# Exercise
What is to be transcribed is the run of lines opening with the one that has "scene.camera, scene.frame_end = cam, frame(seconds)" and closing with the one that has "for path, value", and only that run, exactly.

--- start of Information supplied ---

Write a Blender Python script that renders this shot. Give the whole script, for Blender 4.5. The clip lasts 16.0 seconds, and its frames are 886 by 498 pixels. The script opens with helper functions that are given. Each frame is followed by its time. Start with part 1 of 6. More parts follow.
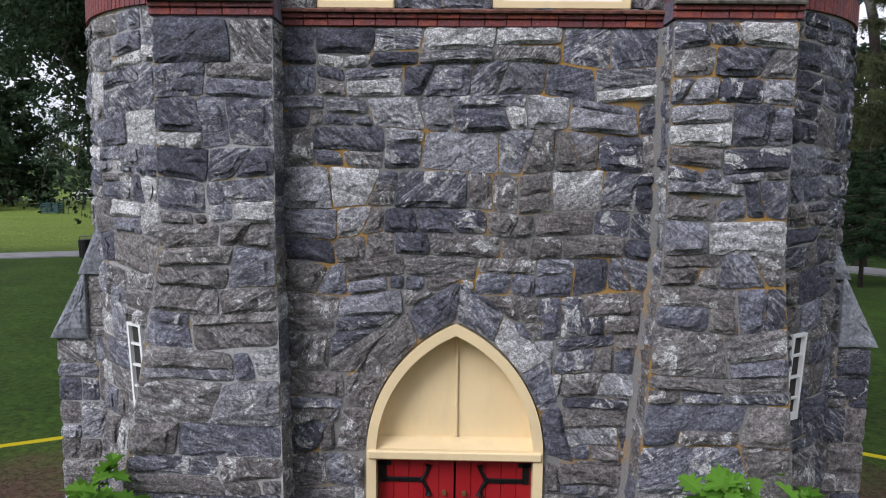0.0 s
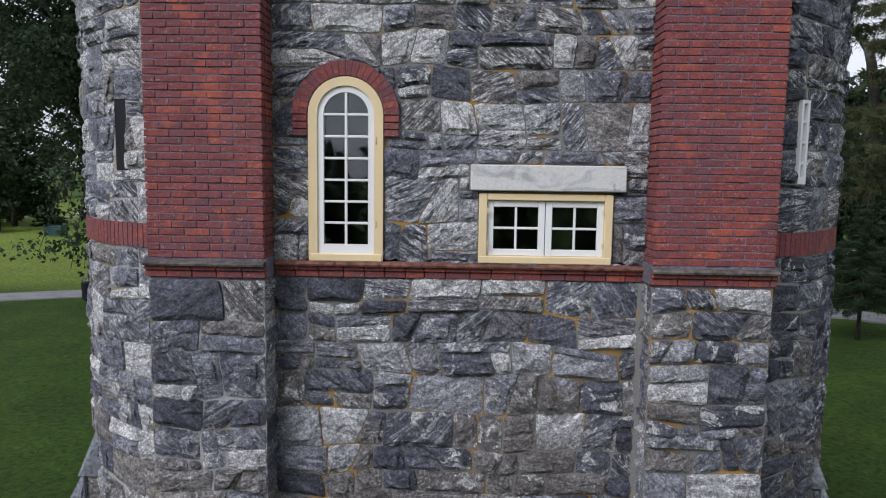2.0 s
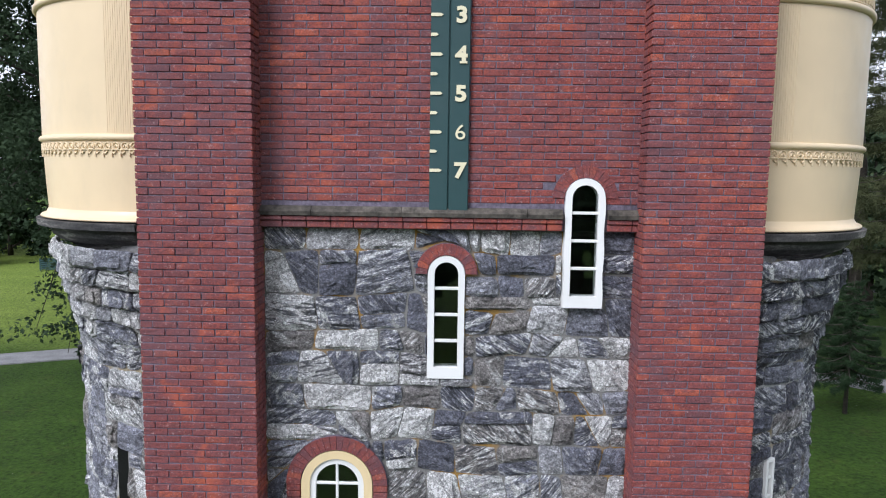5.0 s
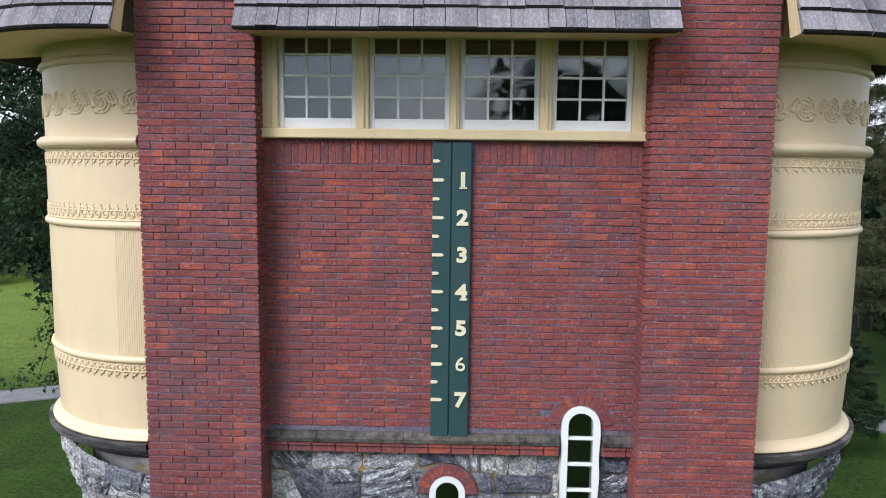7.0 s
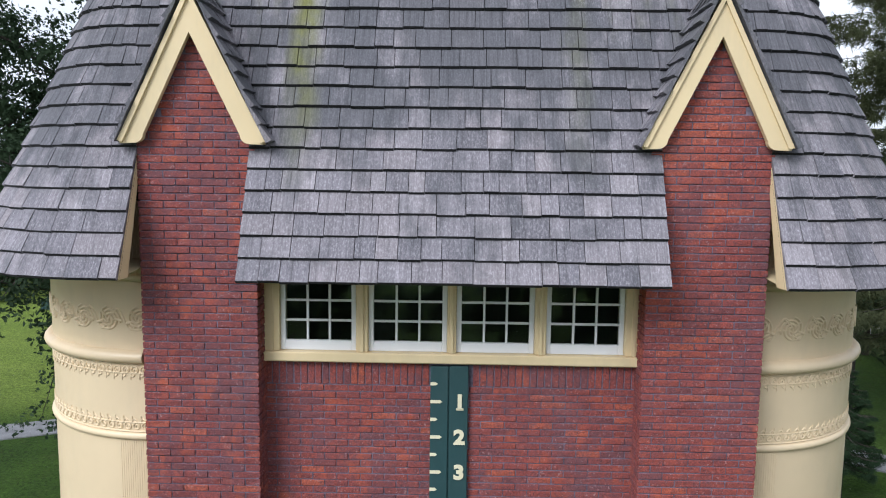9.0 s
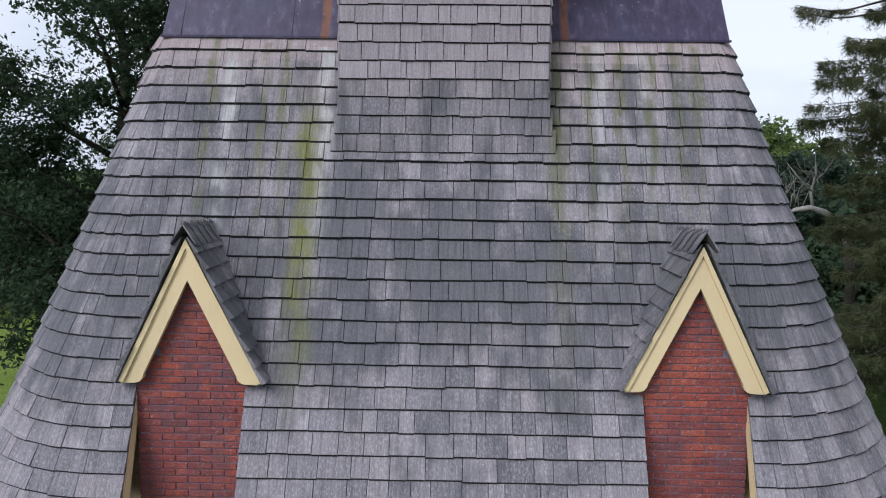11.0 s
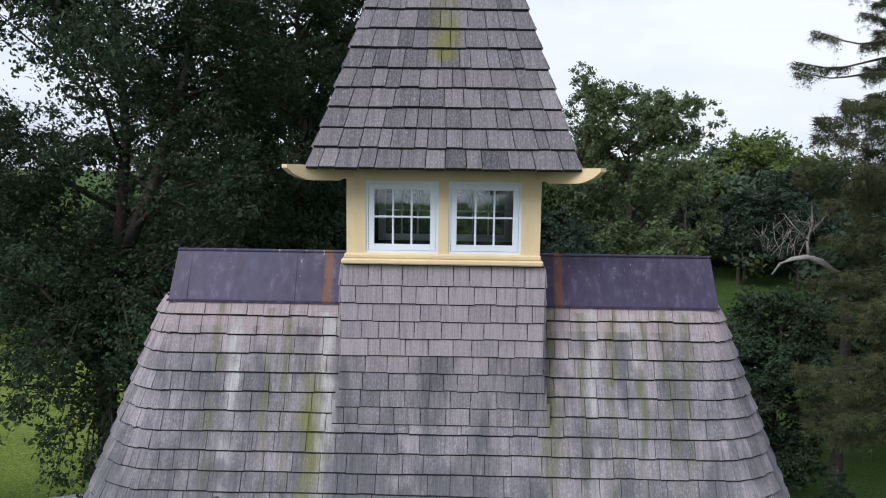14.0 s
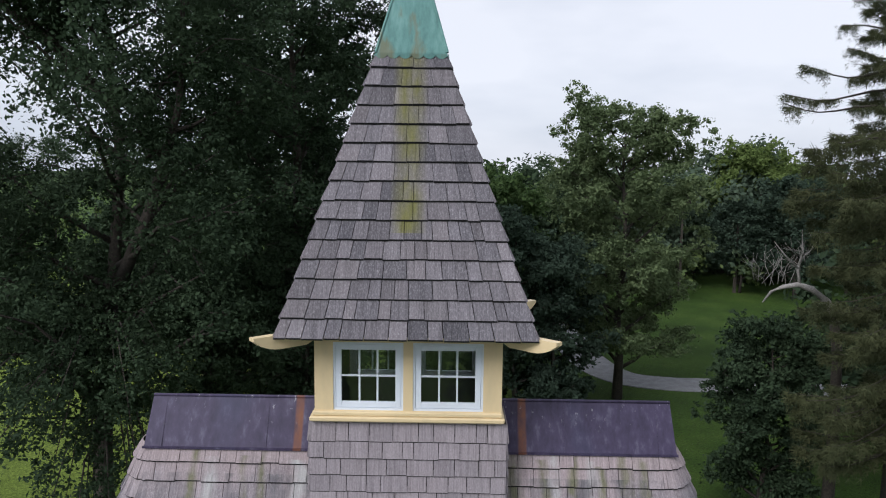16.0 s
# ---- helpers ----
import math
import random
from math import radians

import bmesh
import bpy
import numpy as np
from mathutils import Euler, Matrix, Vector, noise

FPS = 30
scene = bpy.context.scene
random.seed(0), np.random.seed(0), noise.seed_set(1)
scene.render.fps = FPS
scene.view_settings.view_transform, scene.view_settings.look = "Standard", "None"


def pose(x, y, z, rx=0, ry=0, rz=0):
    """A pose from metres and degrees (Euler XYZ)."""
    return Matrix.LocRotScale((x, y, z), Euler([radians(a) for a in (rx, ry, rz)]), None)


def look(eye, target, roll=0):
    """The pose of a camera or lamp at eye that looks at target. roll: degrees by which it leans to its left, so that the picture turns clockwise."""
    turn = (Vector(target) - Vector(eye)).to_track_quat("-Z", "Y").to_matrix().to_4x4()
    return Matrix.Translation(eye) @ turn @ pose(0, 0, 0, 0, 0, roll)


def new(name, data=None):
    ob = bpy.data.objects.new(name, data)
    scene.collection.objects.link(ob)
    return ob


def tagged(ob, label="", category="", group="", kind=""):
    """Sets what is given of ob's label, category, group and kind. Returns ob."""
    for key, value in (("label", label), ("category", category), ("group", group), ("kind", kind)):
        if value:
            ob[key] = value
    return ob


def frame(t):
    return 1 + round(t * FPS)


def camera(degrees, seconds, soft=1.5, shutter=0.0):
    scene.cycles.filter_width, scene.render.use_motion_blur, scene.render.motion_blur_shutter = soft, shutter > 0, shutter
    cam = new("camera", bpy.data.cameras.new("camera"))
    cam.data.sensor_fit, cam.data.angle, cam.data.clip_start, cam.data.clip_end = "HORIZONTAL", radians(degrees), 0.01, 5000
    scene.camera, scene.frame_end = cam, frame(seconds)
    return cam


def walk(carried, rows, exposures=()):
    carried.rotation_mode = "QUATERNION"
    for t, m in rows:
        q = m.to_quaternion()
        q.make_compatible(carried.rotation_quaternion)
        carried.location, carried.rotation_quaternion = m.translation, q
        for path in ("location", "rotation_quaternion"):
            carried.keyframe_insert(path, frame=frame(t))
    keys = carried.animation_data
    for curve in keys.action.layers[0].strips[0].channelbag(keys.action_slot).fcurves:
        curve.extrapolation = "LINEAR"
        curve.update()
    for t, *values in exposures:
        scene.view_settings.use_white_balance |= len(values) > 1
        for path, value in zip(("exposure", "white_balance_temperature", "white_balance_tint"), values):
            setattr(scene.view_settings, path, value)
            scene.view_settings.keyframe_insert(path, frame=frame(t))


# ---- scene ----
cam = camera(64.0, 16.0, 1.1)
# seconds, x, y, z, yaw, pitch, roll of a slow vertical climb in front of the tower
ROWS = [
    (0.0, -0.105, -5.917, 4.655, 1.263, -6.430, 0.663),
    (0.5, -0.041, -5.927, 5.176, 1.513, -6.331, 0.625),
    (1.0, 0.029, -5.909, 5.713, 1.531, -6.319, 0.674),
    (1.5, 0.039, -5.904, 6.234, 1.497, -6.264, 0.717),
    (2.0, 0.008, -5.896, 6.730, 1.500, -6.261, 0.795),
    (2.5, -0.017, -5.879, 7.250, 1.511, -6.204, 0.773),
    (3.0, -0.027, -5.883, 7.768, 1.524, -6.188, 0.771),
    (3.5, 0.016, -5.886, 8.308, 1.474, -6.164, 0.691),
    (4.0, 0.071, -5.893, 8.829, 1.340, -6.200, 0.661),
    (4.5, 0.066, -5.898, 9.394, 1.216, -6.197, 0.749),
    (5.0, 0.056, -5.912, 9.952, 1.156, -6.252, 0.785),
    (5.2, 0.051, -5.915, 10.164, 1.133, -6.265, 0.802),
    (7.3, 0.003, -5.922, 12.191, 1.053, -6.232, 0.648),
    (7.5, -0.010, -5.921, 12.383, 1.013, -6.226, 0.639),
    (8.0, -0.005, -5.911, 12.855, 0.982, -6.290, 0.698),
    (8.5, -0.005, -5.903, 13.323, 1.060, -6.304, 0.733),
    (9.0, 0.023, -5.885, 13.788, 1.127, -6.252, 0.724),
    (9.5, 0.056, -5.870, 14.274, 1.130, -6.165, 0.699),
    (11.8, 0.099, -5.906, 16.448, 0.960, -6.216, 0.795),
    (12.0, 0.112, -5.905, 16.617, 0.980, -6.182, 0.804),
    (12.5, 0.130, -5.871, 17.054, 0.955, -6.205, 0.874),
    (13.0, 0.099, -5.836, 17.460, 0.940, -6.240, 0.863),
    (13.5, 0.087, -5.814, 17.867, 0.934, -6.258, 0.855),
    (14.0, 0.052, -5.829, 18.256, 0.915, -6.291, 0.797),
    (14.5, 0.027, -5.869, 18.657, 0.896, -6.294, 0.785),
    (15.0, 0.078, -5.897, 19.023, 0.885, -6.286, 0.637),
    (15.5, 0.235, -5.894, 19.408, 0.886, -6.313, 0.624),
    (16.0, 0.361, -5.877, 19.761, 0.867, -6.331, 0.620),
]


def aim(x, y, z, yaw, pitch, roll):
    yaw, pitch = radians(yaw), radians(pitch)
    way = Vector((-math.sin(yaw) * math.cos(pitch), math.cos(yaw) * math.cos(pitch), math.sin(pitch)))
    return look((x, y, z), Vector((x, y, z)) + way, roll)


EXPOSURES = [(0.0, 0.27, 6120, 17), (1.5, 0.1, 6080, 16), (3.0, 0.04, 6030, 15), (4.5, 0.4, 5980, 14), (5.0, 0.54, 5960, 14), (8.0, 0.52, 5900, 12), (9.0, 0.45, 5880, 12), (12.0, 0.04, 5940, 13), (14.0, 0.19, 6020, 13), (16.0, 0.03, 6100, 14)]
walk(cam, [(t, aim(*row)) for t, *row in ROWS], EXPOSURES)

# ---- light: overcast sky, a soft brighter quarter behind and to the left of the camera ----
world = bpy.data.worlds.new("overcast_sky")
scene.world = world
world.use_nodes = True
wn, wl = world.node_tree.nodes, world.node_tree.links
wn.clear()
w_out, w_bg = wn.new("ShaderNodeOutputWorld"), wn.new("ShaderNodeBackground")
w_sky, w_mix, w_noise, w_ramp, w_co, w_map = (wn.new(k) for k in ("ShaderNodeTexSky", "ShaderNodeMix", "ShaderNodeTexNoise", "ShaderNodeValToRGB", "ShaderNodeTexCoord", "ShaderNodeMapping"))
w_sky.sky_type, w_sky.sun_disc, w_sky.sun_elevation, w_sky.sun_rotation = "NISHITA", False, radians(40), radians(220)
w_map.inputs["Scale"].default_value = (1.0, 1.0, 3.0)
w_noise.inputs["Scale"].default_value, w_noise.inputs["Detail"].default_value = 1.7, 5.0
w_ramp.color_ramp.elements[0].position, w_ramp.color_ramp.elements[0].color = 0.32, (6.3, 6.9, 7.7, 1)
w_ramp.color_ramp.elements[1].position, w_ramp.color_ramp.elements[1].color = 0.62, (10.3, 10.5, 10.7, 1)
w_mix.data_type = "RGBA"
w_mix.inputs[0].default_value = 0.9
wl.new(w_co.outputs["Generated"], w_map.inputs["Vector"])
wl.new(w_map.outputs[0], w_noise.inputs["Vector"])
wl.new(w_noise.outputs["Fac"], w_ramp.inputs["Fac"])
wl.new(w_sky.outputs[0], w_mix.inputs[6])
wl.new(w_ramp.outputs[0], w_mix.inputs[7])
wl.new(w_mix.outputs[2], w_bg.inputs["Color"])
w_bg.inputs["Strength"].default_value = 0.088
wl.new(w_bg.outputs[0], w_out.inputs["Surface"])

sun = new("sun", bpy.data.lights.new("sun", "SUN"))
sun.data.energy, sun.data.angle, sun.data.color = 2.5, radians(32), (1.0, 0.985, 0.97)
sun.matrix_world = look((-26, -31, 34), (0, 0, 0))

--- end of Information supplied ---

# Full solution
    scene.camera, scene.frame_end = cam, frame(seconds)
    return cam


def walk(carried, rows, exposures=()):
    carried.rotation_mode = "QUATERNION"
    for t, m in rows:
        q = m.to_quaternion()
        q.make_compatible(carried.rotation_quaternion)
        carried.location, carried.rotation_quaternion = m.translation, q
        for path in ("location", "rotation_quaternion"):
            carried.keyframe_insert(path, frame=frame(t))
    keys = carried.animation_data
    for curve in keys.action.layers[0].strips[0].channelbag(keys.action_slot).fcurves:
        curve.extrapolation = "LINEAR"
        curve.update()
    for t, *values in exposures:
        scene.view_settings.use_white_balance |= len(values) > 1
        for path, value in zip(("exposure", "white_balance_temperature", "white_balance_tint"), values):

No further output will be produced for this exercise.